Facebook 'Supreme Court' Orders Social Network To Restore 4 Posts In 1st Rulings
Updated at 3:16 p.m. ET
Facebook's oversight board on Thursday directed the company to restore several posts that the social network had removed for breaking its rules on hate speech, harmful misinformation and other matters.
The decisions are the first rulings for the board, which Facebook created last year as a kind of supreme court, casting the final votes on the hardest calls the company makes about what it does and does not allow users to post.
The rulings announced on Thursday do not include the most high-profile and high-stakes case on the board's docket: Facebook's suspension of former President Donald Trump from both its namesake platform and Instagram, which the company owns. Facebook banned Trump earlier this month, after a mob of his supporters stormed the U.S. Capitol.
The Trump case, which the board has 90 days to consider since receiving it last week, is seen as a crucial test of the panel's legitimacy. The board will begin taking public comment on it on Friday.
Still, Thursday's decisions are an important first glimpse into how the board sees its governance role and indicated skepticism among members with how Facebook has communicated and enforced several key policies.
"We believe the board has the ability to provide a critical independent check on how Facebook moderates content and to begin reshaping the company's policies over the long term," Helle Thorning-Schmidt, a former prime minister of Denmark who is one of the board's four co-chairs, told reporters on a press call on Thursday.
In its first batch of decisions, the board overturned Facebook's post removals in four of five cases:
"I think this is a really good example of how the mere prospect of a board review has already begun to alter how Facebook acts," McConnell said.
The board also sounded the alarm that the Instagram post was initially removed by automated systems. "The incorrect removal of this post indicates the lack of proper human oversight which raises human rights concerns," it said in its decision. It recommended that Facebook tell users when their posts have been taken down by automated systems and that they can appeal those decisions to a person.
The final two cases dealt with hate speech. In the first, the board overruled the removal of a post from a Facebook user in Myanmar that Facebook said violated its rules against hate speech for disparaging Muslims as psychologically inferior. While the board found the post "pejorative," taking into account the full context, it did not "advocate hatred or intentionally incite any form of imminent harm," the board said in its decision.
The board acknowledged the case was fraught because Facebook has been criticized for its role in the genocide of the country's Muslim minority.
Muslim Advocates, a civil rights group, slammed the ruling. "Facebook's Oversight Board bent over backwards to excuse hate in Myanmar — a country where Facebook has been complicit in a genocide against Muslims," said Eric Naing, a spokesperson for the group. "Instead of taking meaningful action to curb dangerous hate speech on the platform, Facebook punted responsibility to a third party board that used laughable technicalities to protect anti-Muslim hate content that contributes to genocide."
Facebook has said it will abide by the board's decisions and has already reinstated the posts the board said shouldn't have come down.

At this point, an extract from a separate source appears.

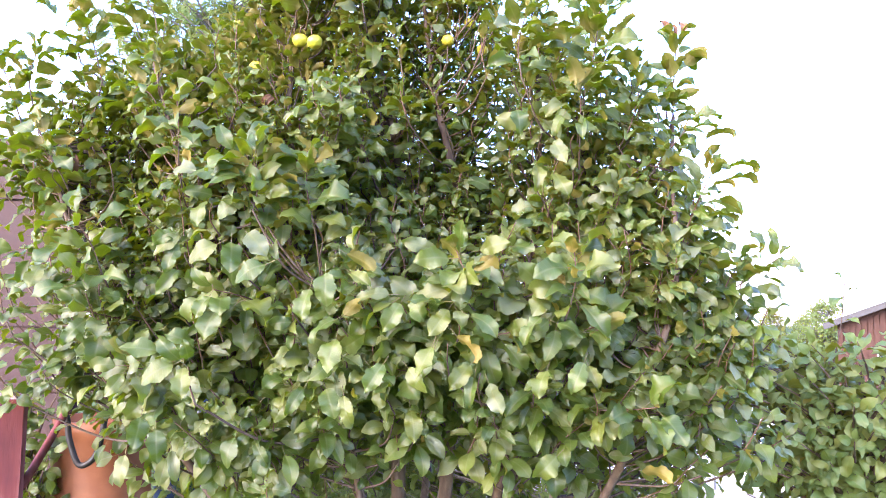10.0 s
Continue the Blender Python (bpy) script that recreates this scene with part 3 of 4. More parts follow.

The board also issued recommendations that Facebook be more transparent, including explaining to users whose posts are removed which rules they had violated and giving more clarity and definitions for issues including health misinformation and dangerous individuals. Facebook has 30 days to respond to the board.
"We believe that the board included some important suggestions that we will take to heart. Their recommendations will have a lasting impact on how we structure our policies," Monika Bickert, Facebook's vice president of content policy, said in a blog post.
Evelyn Douek, a Harvard Law School lecturer who studies online content moderation, said the board's inaugural rulings "are a true shot across the bow" because they take aim not just at Facebook's handling of individual posts but at its broader policies and enforcement.
"Now the question is, how seriously will Facebook take those recommendations and how openly will it engage with what the board said?" Douek said.
The board is funded by Facebook through an independent trust, and made up of 20 experts around the world. They include specialists in law and human rights, a Nobel Peace laureate from Yemen, the vice president of the libertarian Cato Institute and several former journalists.
Each case was reviewed by a group of five randomly selected members, with the final decision approved by the full board.